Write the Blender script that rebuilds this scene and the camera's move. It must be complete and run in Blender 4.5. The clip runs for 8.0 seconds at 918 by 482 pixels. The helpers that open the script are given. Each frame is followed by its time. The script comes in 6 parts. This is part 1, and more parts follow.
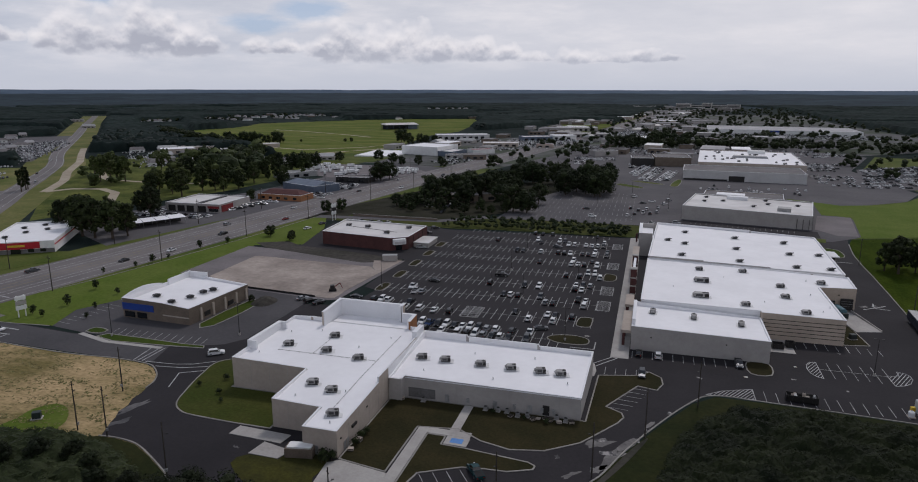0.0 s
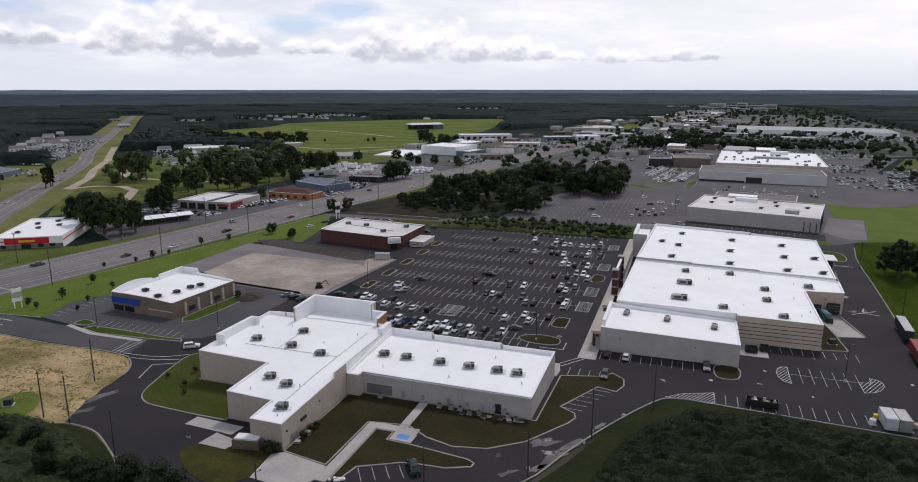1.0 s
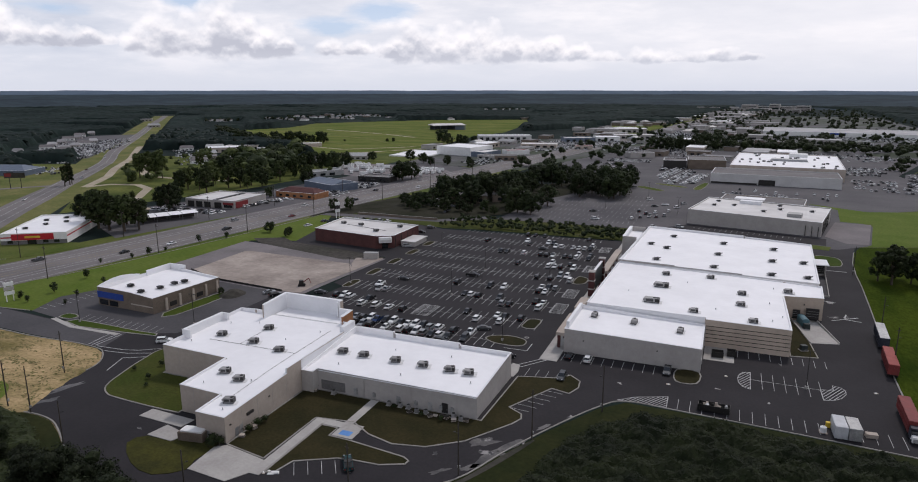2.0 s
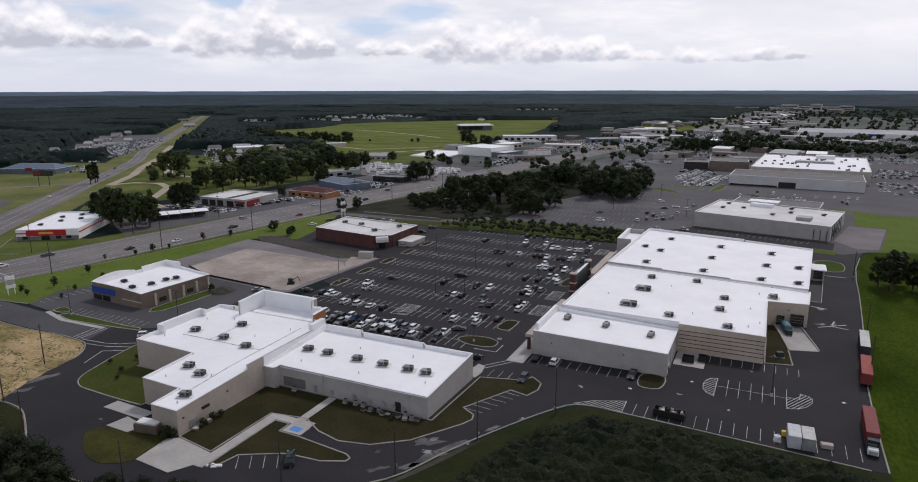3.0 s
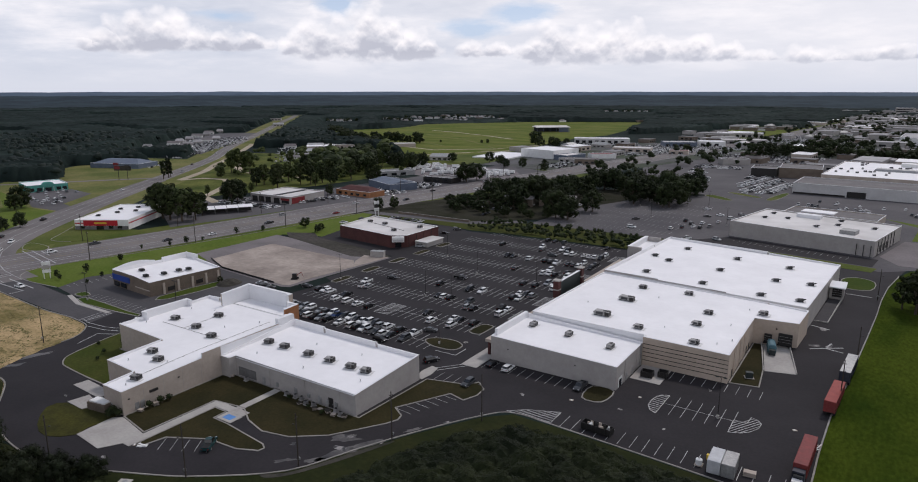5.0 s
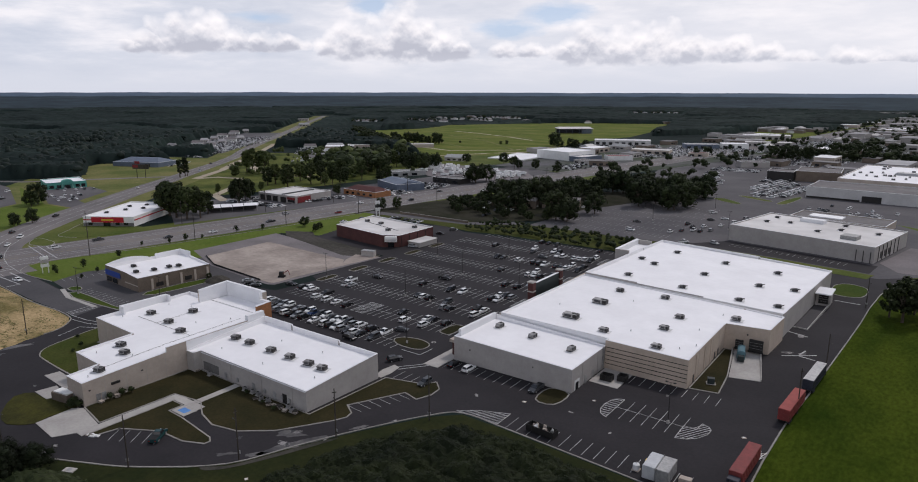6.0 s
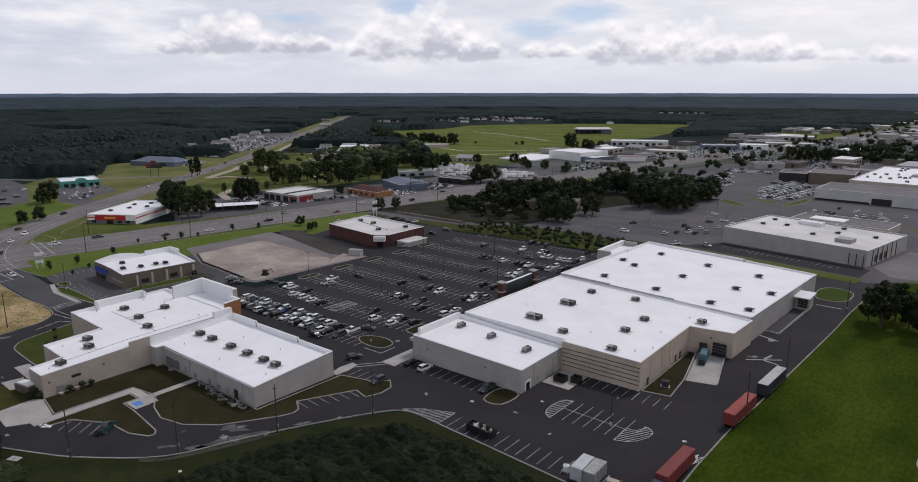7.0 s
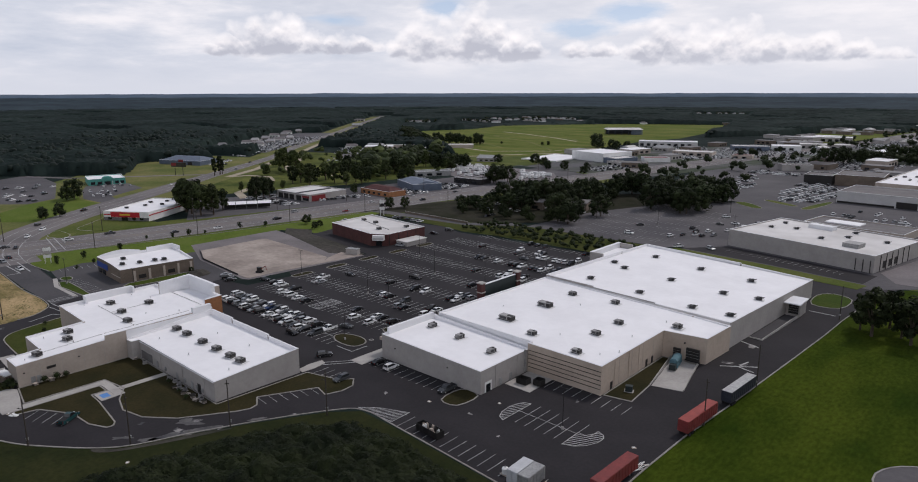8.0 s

========================

THE REQUEST: Pictures are excluded; output everything else in the data verbatim.

EXERCISE SOLUTION:
Write the Blender script that rebuilds this scene and the camera's move. It must be complete and run in Blender 4.5. The clip runs for 8.0 seconds at 918 by 482 pixels. The helpers that open the script are given. Each frame is followed by its time. The script comes in 6 parts. This is part 1, and more parts follow.
0.0 s
1.0 s
2.0 s
3.0 s
5.0 s
6.0 s
7.0 s
8.0 s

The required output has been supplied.